• **Prompt**:
In the records that follow, the lines from the one containing "3. More parts follow." to the one containing "1500), (900, 3000)]", inclusive, are to be given again exactly.

• **Records for processing**:
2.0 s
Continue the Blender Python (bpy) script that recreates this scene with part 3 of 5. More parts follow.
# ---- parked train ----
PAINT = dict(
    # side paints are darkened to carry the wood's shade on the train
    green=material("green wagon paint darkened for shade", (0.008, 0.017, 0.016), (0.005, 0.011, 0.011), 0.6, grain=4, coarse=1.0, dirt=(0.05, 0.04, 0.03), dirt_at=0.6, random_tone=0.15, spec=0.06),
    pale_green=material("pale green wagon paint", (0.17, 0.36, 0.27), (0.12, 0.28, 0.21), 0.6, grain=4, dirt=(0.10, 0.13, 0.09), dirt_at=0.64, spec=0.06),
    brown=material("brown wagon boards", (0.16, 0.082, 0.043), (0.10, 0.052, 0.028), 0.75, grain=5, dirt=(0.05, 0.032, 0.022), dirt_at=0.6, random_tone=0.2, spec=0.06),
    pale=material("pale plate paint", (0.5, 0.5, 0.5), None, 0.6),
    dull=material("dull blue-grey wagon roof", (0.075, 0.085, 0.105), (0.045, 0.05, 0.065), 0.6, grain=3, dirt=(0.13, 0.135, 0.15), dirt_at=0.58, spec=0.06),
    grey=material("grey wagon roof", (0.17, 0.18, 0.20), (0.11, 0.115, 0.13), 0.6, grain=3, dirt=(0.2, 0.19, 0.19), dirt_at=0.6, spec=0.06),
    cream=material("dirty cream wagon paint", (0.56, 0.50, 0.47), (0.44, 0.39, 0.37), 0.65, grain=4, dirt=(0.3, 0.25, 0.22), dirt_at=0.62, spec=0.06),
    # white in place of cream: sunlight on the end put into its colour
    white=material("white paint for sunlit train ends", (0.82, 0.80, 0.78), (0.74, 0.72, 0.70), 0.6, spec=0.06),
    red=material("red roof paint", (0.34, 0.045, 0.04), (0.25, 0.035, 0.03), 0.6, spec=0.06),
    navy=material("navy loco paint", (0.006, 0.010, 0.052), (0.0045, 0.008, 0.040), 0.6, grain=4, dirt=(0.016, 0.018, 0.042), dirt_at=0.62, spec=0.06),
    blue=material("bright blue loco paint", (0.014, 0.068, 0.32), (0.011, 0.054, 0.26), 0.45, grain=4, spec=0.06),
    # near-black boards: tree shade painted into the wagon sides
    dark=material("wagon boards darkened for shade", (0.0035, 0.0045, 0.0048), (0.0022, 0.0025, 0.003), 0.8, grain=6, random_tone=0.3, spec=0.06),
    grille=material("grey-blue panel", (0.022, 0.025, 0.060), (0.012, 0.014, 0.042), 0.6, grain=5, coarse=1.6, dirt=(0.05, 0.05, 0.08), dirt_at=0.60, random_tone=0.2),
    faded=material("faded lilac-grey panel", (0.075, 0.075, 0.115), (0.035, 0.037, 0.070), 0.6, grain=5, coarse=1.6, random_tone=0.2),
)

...

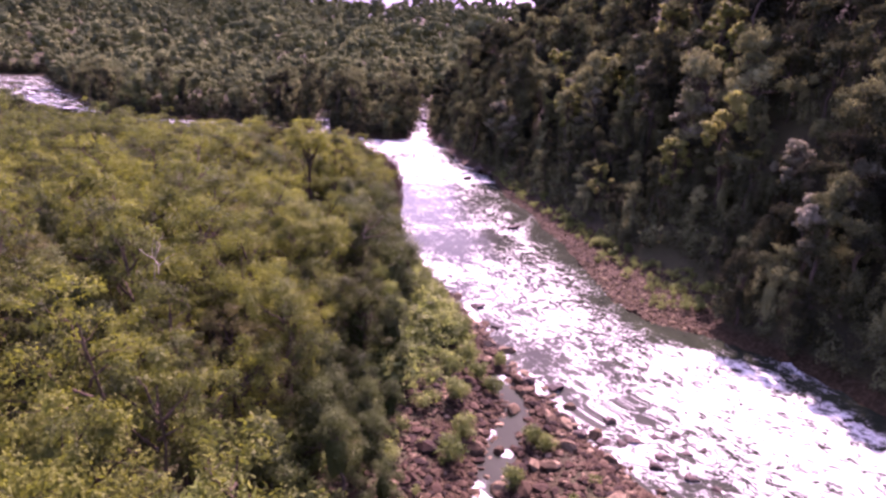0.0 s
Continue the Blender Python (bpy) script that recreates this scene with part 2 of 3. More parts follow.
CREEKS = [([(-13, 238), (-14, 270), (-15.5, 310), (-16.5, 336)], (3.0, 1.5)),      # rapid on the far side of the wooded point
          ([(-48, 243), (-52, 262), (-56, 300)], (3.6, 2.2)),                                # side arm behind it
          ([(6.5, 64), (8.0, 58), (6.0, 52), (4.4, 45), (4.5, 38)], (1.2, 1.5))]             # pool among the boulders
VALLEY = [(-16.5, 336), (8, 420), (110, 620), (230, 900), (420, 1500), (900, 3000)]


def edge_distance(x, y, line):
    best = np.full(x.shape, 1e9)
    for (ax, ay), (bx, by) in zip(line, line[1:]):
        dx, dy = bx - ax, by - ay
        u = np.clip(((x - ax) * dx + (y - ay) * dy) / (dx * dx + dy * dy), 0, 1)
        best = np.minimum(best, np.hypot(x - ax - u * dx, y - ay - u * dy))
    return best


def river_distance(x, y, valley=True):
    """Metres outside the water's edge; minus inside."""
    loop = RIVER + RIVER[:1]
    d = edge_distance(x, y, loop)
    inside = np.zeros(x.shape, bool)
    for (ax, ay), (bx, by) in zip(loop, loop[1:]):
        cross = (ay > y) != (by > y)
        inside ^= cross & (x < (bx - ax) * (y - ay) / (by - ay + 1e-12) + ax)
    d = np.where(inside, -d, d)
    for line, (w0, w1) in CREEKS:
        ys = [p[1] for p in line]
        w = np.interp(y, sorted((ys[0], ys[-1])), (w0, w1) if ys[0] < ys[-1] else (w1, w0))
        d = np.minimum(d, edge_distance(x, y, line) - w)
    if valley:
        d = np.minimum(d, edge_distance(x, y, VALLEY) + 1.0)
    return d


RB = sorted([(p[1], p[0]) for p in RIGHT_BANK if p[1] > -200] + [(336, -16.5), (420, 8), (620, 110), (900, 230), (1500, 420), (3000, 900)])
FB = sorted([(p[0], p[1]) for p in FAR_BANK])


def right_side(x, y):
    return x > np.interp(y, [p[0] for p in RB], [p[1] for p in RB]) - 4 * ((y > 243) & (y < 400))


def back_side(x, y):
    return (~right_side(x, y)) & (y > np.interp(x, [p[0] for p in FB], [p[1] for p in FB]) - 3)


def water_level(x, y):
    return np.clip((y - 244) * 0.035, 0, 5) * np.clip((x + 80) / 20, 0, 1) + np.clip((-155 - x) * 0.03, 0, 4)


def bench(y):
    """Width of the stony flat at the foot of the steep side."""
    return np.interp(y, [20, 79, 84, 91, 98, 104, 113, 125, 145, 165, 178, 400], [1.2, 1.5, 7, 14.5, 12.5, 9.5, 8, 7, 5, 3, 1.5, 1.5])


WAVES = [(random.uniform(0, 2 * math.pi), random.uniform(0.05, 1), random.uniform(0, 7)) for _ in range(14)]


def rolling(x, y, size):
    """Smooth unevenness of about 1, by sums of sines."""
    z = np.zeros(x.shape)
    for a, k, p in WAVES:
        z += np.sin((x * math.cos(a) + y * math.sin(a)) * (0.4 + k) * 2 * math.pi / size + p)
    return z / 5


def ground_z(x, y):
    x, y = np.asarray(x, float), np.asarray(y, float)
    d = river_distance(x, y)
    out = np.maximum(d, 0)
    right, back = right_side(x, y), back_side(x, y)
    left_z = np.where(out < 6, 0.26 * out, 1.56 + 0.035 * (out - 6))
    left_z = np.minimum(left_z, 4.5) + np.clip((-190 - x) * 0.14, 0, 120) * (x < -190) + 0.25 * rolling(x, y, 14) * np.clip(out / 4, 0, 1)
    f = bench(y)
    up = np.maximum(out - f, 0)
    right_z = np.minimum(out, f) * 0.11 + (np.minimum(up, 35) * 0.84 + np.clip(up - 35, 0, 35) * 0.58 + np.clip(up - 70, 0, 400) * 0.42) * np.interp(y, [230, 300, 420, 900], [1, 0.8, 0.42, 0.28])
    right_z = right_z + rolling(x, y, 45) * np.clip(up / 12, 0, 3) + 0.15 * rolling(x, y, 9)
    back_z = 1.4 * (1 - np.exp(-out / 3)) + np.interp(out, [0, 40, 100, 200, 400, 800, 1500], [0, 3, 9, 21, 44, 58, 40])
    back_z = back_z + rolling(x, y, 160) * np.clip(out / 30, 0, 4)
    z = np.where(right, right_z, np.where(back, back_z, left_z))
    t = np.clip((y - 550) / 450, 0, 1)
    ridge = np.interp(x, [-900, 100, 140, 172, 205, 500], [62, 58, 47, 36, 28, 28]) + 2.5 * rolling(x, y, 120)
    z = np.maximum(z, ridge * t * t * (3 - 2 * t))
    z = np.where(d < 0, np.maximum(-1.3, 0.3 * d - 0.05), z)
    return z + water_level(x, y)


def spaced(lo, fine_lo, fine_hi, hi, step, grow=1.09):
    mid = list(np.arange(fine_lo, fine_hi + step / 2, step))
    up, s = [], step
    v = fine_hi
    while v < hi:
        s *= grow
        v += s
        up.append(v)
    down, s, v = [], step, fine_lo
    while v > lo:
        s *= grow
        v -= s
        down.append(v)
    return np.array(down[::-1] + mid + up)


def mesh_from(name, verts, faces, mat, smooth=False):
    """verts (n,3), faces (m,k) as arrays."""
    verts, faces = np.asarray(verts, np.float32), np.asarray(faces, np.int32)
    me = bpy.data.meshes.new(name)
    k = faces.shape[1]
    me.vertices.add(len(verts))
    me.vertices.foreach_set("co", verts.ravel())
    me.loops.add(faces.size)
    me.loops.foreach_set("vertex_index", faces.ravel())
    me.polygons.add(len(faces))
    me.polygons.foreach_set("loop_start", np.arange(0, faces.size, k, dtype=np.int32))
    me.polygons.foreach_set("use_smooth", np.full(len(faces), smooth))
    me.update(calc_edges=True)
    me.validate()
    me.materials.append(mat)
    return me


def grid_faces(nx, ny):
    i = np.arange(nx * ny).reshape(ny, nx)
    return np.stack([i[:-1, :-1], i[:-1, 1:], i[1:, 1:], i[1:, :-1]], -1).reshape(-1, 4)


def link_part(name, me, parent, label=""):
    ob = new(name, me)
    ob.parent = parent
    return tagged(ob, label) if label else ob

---

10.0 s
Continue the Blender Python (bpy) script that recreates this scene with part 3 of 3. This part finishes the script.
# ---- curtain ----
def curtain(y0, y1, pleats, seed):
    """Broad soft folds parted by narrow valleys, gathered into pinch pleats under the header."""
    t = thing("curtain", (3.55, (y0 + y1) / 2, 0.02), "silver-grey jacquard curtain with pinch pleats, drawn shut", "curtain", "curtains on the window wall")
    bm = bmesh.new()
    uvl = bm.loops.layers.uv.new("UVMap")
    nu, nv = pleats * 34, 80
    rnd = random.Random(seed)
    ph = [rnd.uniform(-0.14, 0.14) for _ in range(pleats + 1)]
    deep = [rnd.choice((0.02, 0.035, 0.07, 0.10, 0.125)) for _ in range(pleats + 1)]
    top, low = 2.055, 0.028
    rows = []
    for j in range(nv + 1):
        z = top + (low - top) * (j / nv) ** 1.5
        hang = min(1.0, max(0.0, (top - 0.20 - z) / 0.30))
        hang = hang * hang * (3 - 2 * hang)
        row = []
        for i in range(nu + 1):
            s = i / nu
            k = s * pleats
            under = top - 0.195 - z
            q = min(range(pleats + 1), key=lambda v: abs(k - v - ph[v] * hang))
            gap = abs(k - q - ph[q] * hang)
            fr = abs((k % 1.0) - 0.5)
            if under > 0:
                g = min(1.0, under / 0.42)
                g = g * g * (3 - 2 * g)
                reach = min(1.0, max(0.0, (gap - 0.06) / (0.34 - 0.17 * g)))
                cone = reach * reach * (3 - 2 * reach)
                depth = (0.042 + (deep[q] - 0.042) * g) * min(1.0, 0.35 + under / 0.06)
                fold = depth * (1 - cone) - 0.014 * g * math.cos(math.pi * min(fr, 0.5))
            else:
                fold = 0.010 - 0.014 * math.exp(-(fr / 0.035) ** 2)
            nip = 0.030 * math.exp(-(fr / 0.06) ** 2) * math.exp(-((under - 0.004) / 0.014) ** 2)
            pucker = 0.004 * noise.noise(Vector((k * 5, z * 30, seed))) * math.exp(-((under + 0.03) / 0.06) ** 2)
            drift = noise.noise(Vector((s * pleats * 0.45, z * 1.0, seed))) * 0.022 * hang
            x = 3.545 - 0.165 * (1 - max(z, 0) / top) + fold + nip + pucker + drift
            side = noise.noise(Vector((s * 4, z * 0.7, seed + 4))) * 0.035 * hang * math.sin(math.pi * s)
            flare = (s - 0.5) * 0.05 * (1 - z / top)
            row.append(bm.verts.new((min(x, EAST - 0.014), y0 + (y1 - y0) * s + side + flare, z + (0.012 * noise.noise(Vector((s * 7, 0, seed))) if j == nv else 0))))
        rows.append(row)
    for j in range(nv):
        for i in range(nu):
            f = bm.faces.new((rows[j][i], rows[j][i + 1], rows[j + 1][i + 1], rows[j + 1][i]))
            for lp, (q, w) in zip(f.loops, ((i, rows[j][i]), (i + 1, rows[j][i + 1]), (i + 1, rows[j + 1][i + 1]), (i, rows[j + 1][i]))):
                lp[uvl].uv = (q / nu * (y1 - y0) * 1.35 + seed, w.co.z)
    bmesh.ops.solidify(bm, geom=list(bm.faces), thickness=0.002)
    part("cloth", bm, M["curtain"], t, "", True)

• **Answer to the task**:
Continue the Blender Python (bpy) script that recreates this scene with part 2 of 3. More parts follow.
CREEKS = [([(-13, 238), (-14, 270), (-15.5, 310), (-16.5, 336)], (3.0, 1.5)),      # rapid on the far side of the wooded point
          ([(-48, 243), (-52, 262), (-56, 300)], (3.6, 2.2)),                                # side arm behind it
          ([(6.5, 64), (8.0, 58), (6.0, 52), (4.4, 45), (4.5, 38)], (1.2, 1.5))]             # pool among the boulders
VALLEY = [(-16.5, 336), (8, 420), (110, 620), (230, 900), (420, 1500), (900, 3000)]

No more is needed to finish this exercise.